• Records with scene code
— start —
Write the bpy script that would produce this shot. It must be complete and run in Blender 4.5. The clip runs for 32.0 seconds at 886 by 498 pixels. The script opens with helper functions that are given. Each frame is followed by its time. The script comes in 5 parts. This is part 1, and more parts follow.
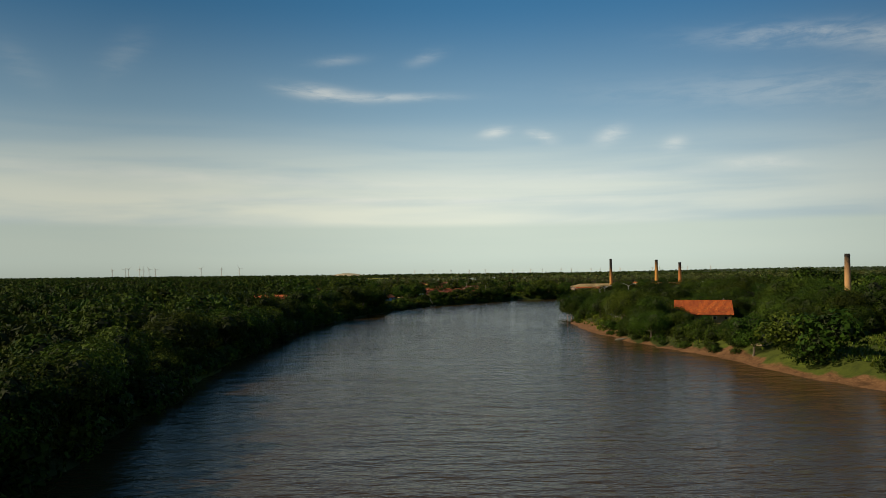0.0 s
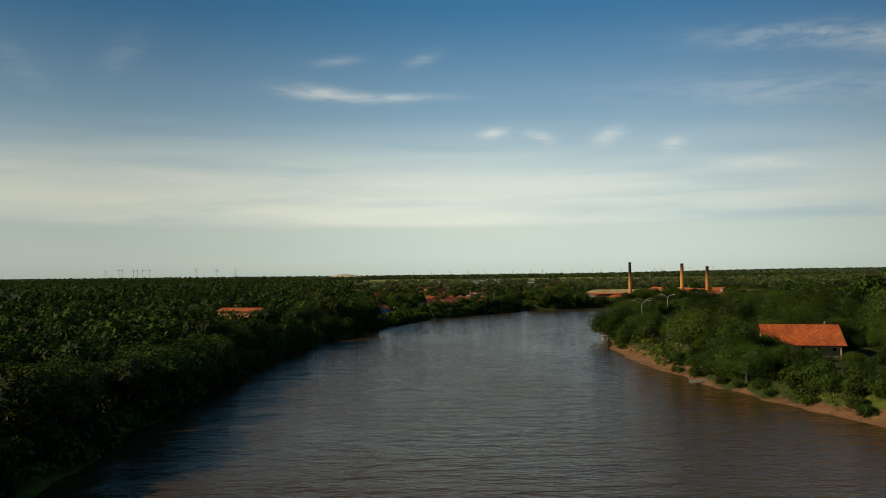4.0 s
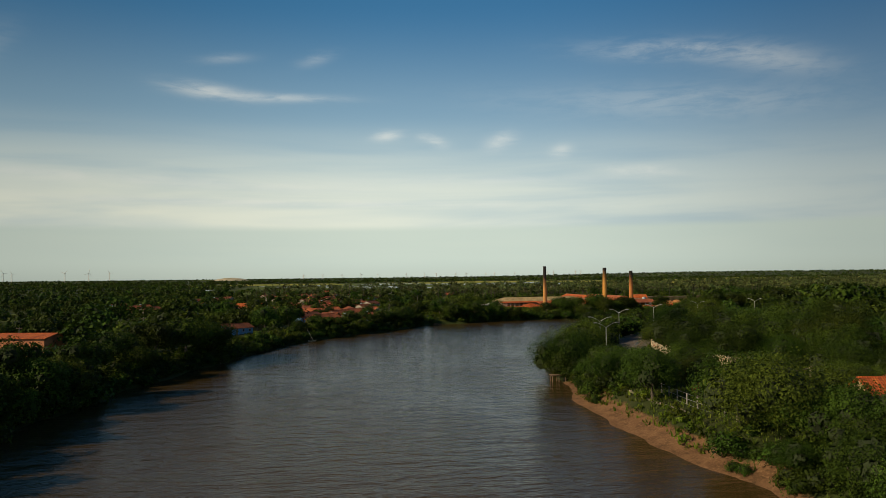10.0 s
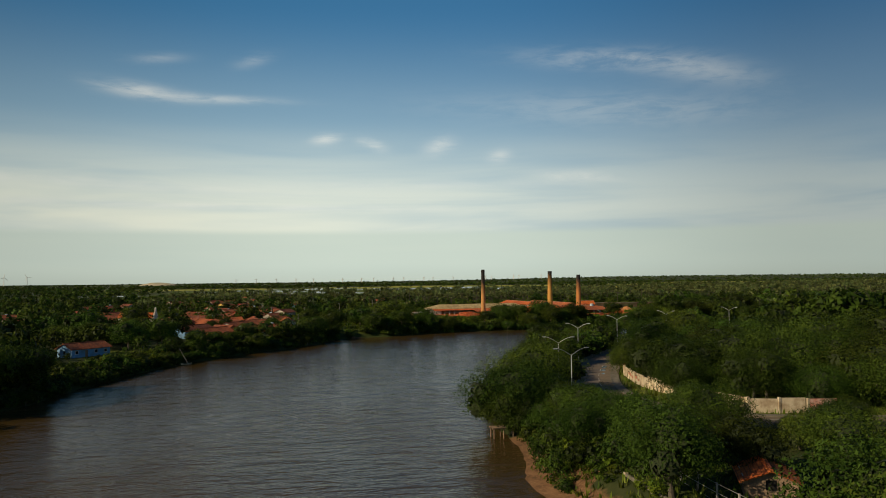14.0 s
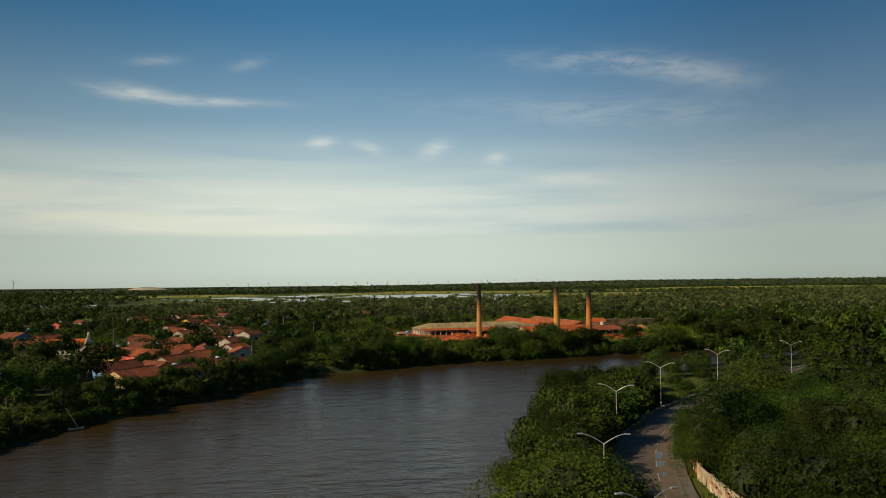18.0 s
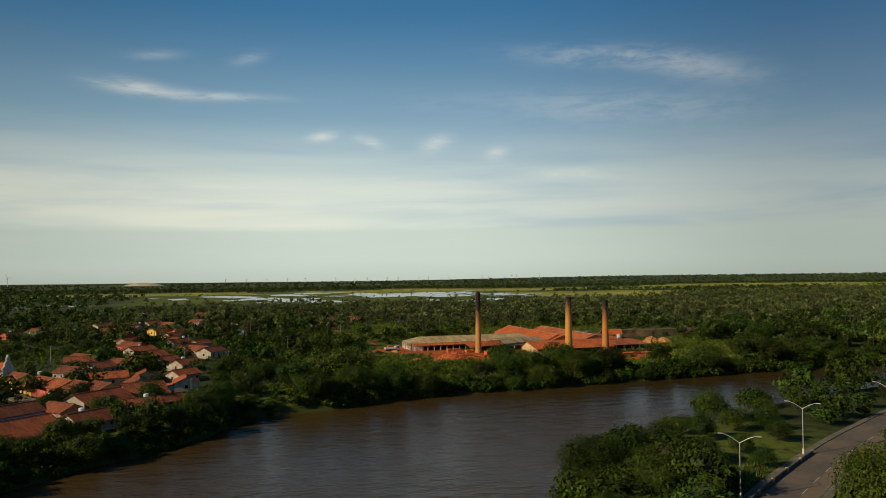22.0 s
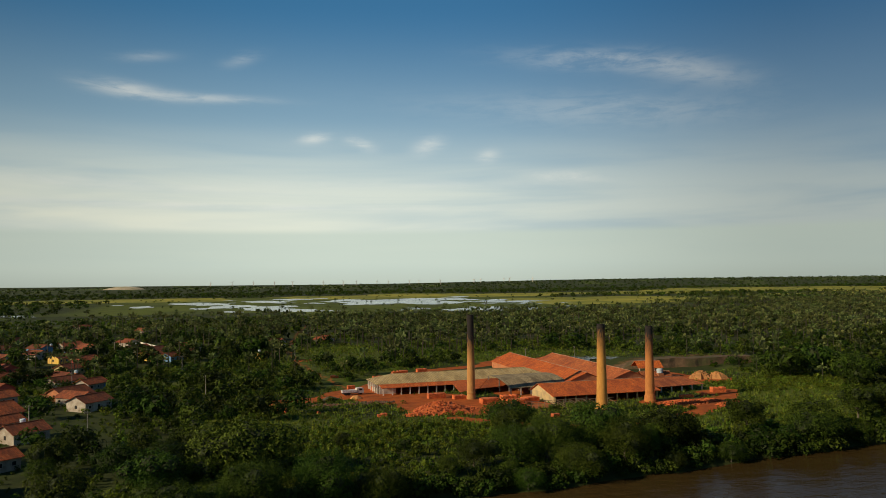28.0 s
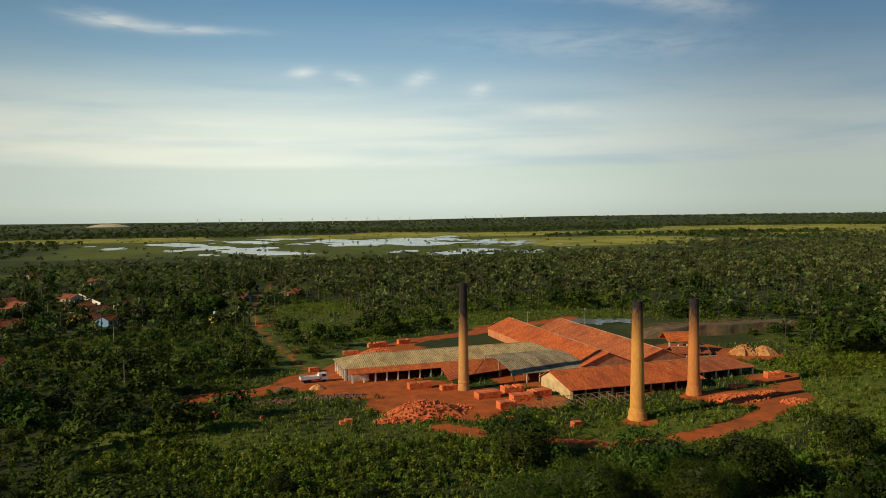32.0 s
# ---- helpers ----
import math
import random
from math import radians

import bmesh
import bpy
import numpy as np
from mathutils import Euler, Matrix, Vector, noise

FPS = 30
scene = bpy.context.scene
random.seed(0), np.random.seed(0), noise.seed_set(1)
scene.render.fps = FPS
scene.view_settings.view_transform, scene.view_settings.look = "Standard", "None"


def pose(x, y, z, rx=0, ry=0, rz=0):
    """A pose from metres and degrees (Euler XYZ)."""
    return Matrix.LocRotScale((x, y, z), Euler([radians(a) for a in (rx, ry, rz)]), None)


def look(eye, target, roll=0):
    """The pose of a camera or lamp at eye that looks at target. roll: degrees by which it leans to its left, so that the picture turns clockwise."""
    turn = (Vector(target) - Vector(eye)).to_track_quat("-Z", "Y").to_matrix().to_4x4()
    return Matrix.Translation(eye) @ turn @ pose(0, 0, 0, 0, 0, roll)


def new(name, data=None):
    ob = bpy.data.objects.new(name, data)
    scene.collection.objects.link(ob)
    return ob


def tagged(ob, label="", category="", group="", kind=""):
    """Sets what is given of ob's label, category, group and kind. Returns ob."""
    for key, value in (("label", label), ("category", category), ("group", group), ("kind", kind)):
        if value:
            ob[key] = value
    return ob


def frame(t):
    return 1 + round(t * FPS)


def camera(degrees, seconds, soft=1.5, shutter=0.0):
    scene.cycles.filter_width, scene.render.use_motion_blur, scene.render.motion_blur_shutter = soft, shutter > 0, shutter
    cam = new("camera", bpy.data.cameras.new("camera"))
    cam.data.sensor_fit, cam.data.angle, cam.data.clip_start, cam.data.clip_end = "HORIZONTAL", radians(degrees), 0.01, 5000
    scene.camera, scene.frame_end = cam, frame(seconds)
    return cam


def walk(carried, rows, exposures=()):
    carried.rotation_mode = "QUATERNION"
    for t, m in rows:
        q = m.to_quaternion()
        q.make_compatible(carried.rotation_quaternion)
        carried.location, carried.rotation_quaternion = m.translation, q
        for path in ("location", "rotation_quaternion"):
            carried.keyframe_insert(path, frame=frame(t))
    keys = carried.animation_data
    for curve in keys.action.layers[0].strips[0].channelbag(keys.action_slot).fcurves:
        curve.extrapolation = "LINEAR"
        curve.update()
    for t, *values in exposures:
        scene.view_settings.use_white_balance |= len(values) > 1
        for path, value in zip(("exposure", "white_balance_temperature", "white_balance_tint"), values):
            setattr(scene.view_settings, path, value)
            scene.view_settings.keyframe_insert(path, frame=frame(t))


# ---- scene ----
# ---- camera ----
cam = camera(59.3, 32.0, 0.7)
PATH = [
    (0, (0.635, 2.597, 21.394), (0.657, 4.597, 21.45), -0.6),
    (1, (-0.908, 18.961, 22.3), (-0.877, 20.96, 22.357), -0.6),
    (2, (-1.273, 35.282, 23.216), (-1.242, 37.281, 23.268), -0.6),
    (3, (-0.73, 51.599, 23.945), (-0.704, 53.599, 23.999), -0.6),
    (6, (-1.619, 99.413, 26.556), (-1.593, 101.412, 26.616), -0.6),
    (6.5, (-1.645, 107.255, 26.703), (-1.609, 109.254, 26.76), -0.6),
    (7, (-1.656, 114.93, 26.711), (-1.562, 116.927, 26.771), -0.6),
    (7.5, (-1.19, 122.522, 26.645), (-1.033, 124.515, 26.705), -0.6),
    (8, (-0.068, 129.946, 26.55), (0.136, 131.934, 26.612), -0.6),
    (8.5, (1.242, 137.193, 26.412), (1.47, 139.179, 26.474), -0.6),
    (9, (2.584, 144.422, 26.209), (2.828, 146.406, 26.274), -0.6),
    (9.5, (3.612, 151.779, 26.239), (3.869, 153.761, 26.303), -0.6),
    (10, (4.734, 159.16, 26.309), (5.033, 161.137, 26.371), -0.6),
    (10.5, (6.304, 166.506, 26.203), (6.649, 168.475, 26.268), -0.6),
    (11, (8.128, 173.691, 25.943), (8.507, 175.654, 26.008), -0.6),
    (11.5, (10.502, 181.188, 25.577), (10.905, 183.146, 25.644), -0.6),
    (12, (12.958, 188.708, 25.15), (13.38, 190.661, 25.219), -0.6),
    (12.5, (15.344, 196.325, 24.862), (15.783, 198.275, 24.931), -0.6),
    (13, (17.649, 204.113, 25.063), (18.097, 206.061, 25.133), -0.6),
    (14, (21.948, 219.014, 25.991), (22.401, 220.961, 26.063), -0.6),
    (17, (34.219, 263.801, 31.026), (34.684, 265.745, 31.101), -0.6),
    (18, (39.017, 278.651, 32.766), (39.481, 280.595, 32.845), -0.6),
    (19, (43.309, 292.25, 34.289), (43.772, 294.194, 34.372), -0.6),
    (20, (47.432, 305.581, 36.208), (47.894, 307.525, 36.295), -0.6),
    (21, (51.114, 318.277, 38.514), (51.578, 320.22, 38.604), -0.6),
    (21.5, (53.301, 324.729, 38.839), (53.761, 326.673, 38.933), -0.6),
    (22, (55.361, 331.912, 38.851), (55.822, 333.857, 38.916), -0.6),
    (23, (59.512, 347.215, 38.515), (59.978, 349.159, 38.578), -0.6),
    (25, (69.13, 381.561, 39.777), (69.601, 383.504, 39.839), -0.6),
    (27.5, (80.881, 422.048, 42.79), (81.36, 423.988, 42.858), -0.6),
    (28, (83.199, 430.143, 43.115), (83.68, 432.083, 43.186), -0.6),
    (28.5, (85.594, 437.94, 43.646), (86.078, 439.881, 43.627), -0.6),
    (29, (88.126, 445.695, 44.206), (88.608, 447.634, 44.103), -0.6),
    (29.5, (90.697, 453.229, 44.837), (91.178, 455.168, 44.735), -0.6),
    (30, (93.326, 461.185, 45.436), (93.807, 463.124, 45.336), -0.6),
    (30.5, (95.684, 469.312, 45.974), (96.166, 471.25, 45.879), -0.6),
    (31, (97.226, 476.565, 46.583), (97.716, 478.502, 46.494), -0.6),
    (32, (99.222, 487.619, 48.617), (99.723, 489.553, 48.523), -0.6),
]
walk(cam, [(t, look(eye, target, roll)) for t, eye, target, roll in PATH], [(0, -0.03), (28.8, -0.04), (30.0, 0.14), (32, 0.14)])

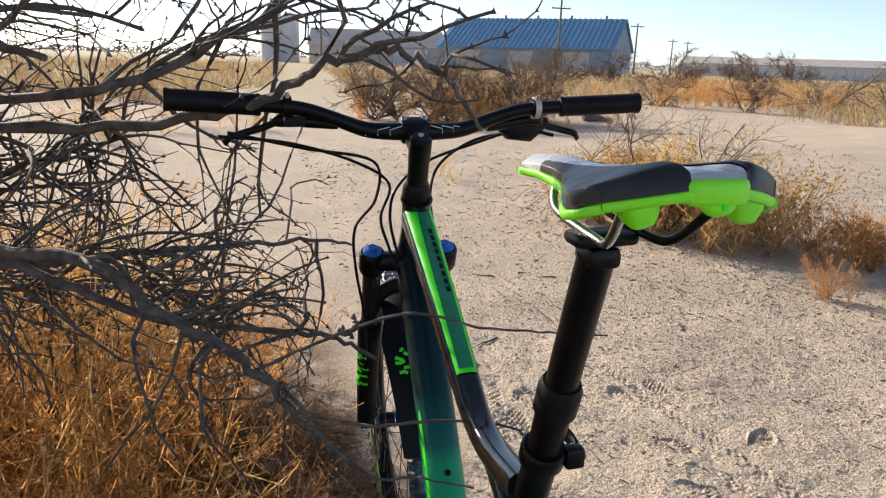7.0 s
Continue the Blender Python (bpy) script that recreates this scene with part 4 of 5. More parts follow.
— end —
• Brief
Make an exact copy of the listing above. Do not include the pictures.

• Task output
Write the bpy script that would produce this shot. It must be complete and run in Blender 4.5. The clip runs for 32.0 seconds at 886 by 498 pixels. The script opens with helper functions that are given. Each frame is followed by its time. The script comes in 5 parts. This is part 1, and more parts follow.
0.0 s
4.0 s
10.0 s
14.0 s
18.0 s
22.0 s
28.0 s
32.0 s
# ---- helpers ----
import math
import random
from math import radians

import bmesh
import bpy
import numpy as np
from mathutils import Euler, Matrix, Vector, noise

FPS = 30
scene = bpy.context.scene
random.seed(0), np.random.seed(0), noise.seed_set(1)
scene.render.fps = FPS
scene.view_settings.view_transform, scene.view_settings.look = "Standard", "None"


def pose(x, y, z, rx=0, ry=0, rz=0):
    """A pose from metres and degrees (Euler XYZ)."""
    return Matrix.LocRotScale((x, y, z), Euler([radians(a) for a in (rx, ry, rz)]), None)


def look(eye, target, roll=0):
    """The pose of a camera or lamp at eye that looks at target. roll: degrees by which it leans to its left, so that the picture turns clockwise."""
    turn = (Vector(target) - Vector(eye)).to_track_quat("-Z", "Y").to_matrix().to_4x4()
    return Matrix.Translation(eye) @ turn @ pose(0, 0, 0, 0, 0, roll)


def new(name, data=None):
    ob = bpy.data.objects.new(name, data)
    scene.collection.objects.link(ob)
    return ob


def tagged(ob, label="", category="", group="", kind=""):
    """Sets what is given of ob's label, category, group and kind. Returns ob."""
    for key, value in (("label", label), ("category", category), ("group", group), ("kind", kind)):
        if value:
            ob[key] = value
    return ob


def frame(t):
    return 1 + round(t * FPS)


def camera(degrees, seconds, soft=1.5, shutter=0.0):
    scene.cycles.filter_width, scene.render.use_motion_blur, scene.render.motion_blur_shutter = soft, shutter > 0, shutter
    cam = new("camera", bpy.data.cameras.new("camera"))
    cam.data.sensor_fit, cam.data.angle, cam.data.clip_start, cam.data.clip_end = "HORIZONTAL", radians(degrees), 0.01, 5000
    scene.camera, scene.frame_end = cam, frame(seconds)
    return cam


def walk(carried, rows, exposures=()):
    carried.rotation_mode = "QUATERNION"
    for t, m in rows:
        q = m.to_quaternion()
        q.make_compatible(carried.rotation_quaternion)
        carried.location, carried.rotation_quaternion = m.translation, q
        for path in ("location", "rotation_quaternion"):
            carried.keyframe_insert(path, frame=frame(t))
    keys = carried.animation_data
    for curve in keys.action.layers[0].strips[0].channelbag(keys.action_slot).fcurves:
        curve.extrapolation = "LINEAR"
        curve.update()
    for t, *values in exposures:
        scene.view_settings.use_white_balance |= len(values) > 1
        for path, value in zip(("exposure", "white_balance_temperature", "white_balance_tint"), values):
            setattr(scene.view_settings, path, value)
            scene.view_settings.keyframe_insert(path, frame=frame(t))


# ---- scene ----
# ---- camera ----
cam = camera(59.3, 32.0, 0.7)
PATH = [
    (0, (0.635, 2.597, 21.394), (0.657, 4.597, 21.45), -0.6),
    (1, (-0.908, 18.961, 22.3), (-0.877, 20.96, 22.357), -0.6),
    (2, (-1.273, 35.282, 23.216), (-1.242, 37.281, 23.268), -0.6),
    (3, (-0.73, 51.599, 23.945), (-0.704, 53.599, 23.999), -0.6),
    (6, (-1.619, 99.413, 26.556), (-1.593, 101.412, 26.616), -0.6),
    (6.5, (-1.645, 107.255, 26.703), (-1.609, 109.254, 26.76), -0.6),
    (7, (-1.656, 114.93, 26.711), (-1.562, 116.927, 26.771), -0.6),
    (7.5, (-1.19, 122.522, 26.645), (-1.033, 124.515, 26.705), -0.6),
    (8, (-0.068, 129.946, 26.55), (0.136, 131.934, 26.612), -0.6),
    (8.5, (1.242, 137.193, 26.412), (1.47, 139.179, 26.474), -0.6),
    (9, (2.584, 144.422, 26.209), (2.828, 146.406, 26.274), -0.6),
    (9.5, (3.612, 151.779, 26.239), (3.869, 153.761, 26.303), -0.6),
    (10, (4.734, 159.16, 26.309), (5.033, 161.137, 26.371), -0.6),
    (10.5, (6.304, 166.506, 26.203), (6.649, 168.475, 26.268), -0.6),
    (11, (8.128, 173.691, 25.943), (8.507, 175.654, 26.008), -0.6),
    (11.5, (10.502, 181.188, 25.577), (10.905, 183.146, 25.644), -0.6),
    (12, (12.958, 188.708, 25.15), (13.38, 190.661, 25.219), -0.6),
    (12.5, (15.344, 196.325, 24.862), (15.783, 198.275, 24.931), -0.6),
    (13, (17.649, 204.113, 25.063), (18.097, 206.061, 25.133), -0.6),
    (14, (21.948, 219.014, 25.991), (22.401, 220.961, 26.063), -0.6),
    (17, (34.219, 263.801, 31.026), (34.684, 265.745, 31.101), -0.6),
    (18, (39.017, 278.651, 32.766), (39.481, 280.595, 32.845), -0.6),
    (19, (43.309, 292.25, 34.289), (43.772, 294.194, 34.372), -0.6),
    (20, (47.432, 305.581, 36.208), (47.894, 307.525, 36.295), -0.6),
    (21, (51.114, 318.277, 38.514), (51.578, 320.22, 38.604), -0.6),
    (21.5, (53.301, 324.729, 38.839), (53.761, 326.673, 38.933), -0.6),
    (22, (55.361, 331.912, 38.851), (55.822, 333.857, 38.916), -0.6),
    (23, (59.512, 347.215, 38.515), (59.978, 349.159, 38.578), -0.6),
    (25, (69.13, 381.561, 39.777), (69.601, 383.504, 39.839), -0.6),
    (27.5, (80.881, 422.048, 42.79), (81.36, 423.988, 42.858), -0.6),
    (28, (83.199, 430.143, 43.115), (83.68, 432.083, 43.186), -0.6),
    (28.5, (85.594, 437.94, 43.646), (86.078, 439.881, 43.627), -0.6),
    (29, (88.126, 445.695, 44.206), (88.608, 447.634, 44.103), -0.6),
    (29.5, (90.697, 453.229, 44.837), (91.178, 455.168, 44.735), -0.6),
    (30, (93.326, 461.185, 45.436), (93.807, 463.124, 45.336), -0.6),
    (30.5, (95.684, 469.312, 45.974), (96.166, 471.25, 45.879), -0.6),
    (31, (97.226, 476.565, 46.583), (97.716, 478.502, 46.494), -0.6),
    (32, (99.222, 487.619, 48.617), (99.723, 489.553, 48.523), -0.6),
]
walk(cam, [(t, look(eye, target, roll)) for t, eye, target, roll in PATH], [(0, -0.03), (28.8, -0.04), (30.0, 0.14), (32, 0.14)])

7.0 s
Continue the Blender Python (bpy) script that recreates this scene with part 4 of 5. More parts follow.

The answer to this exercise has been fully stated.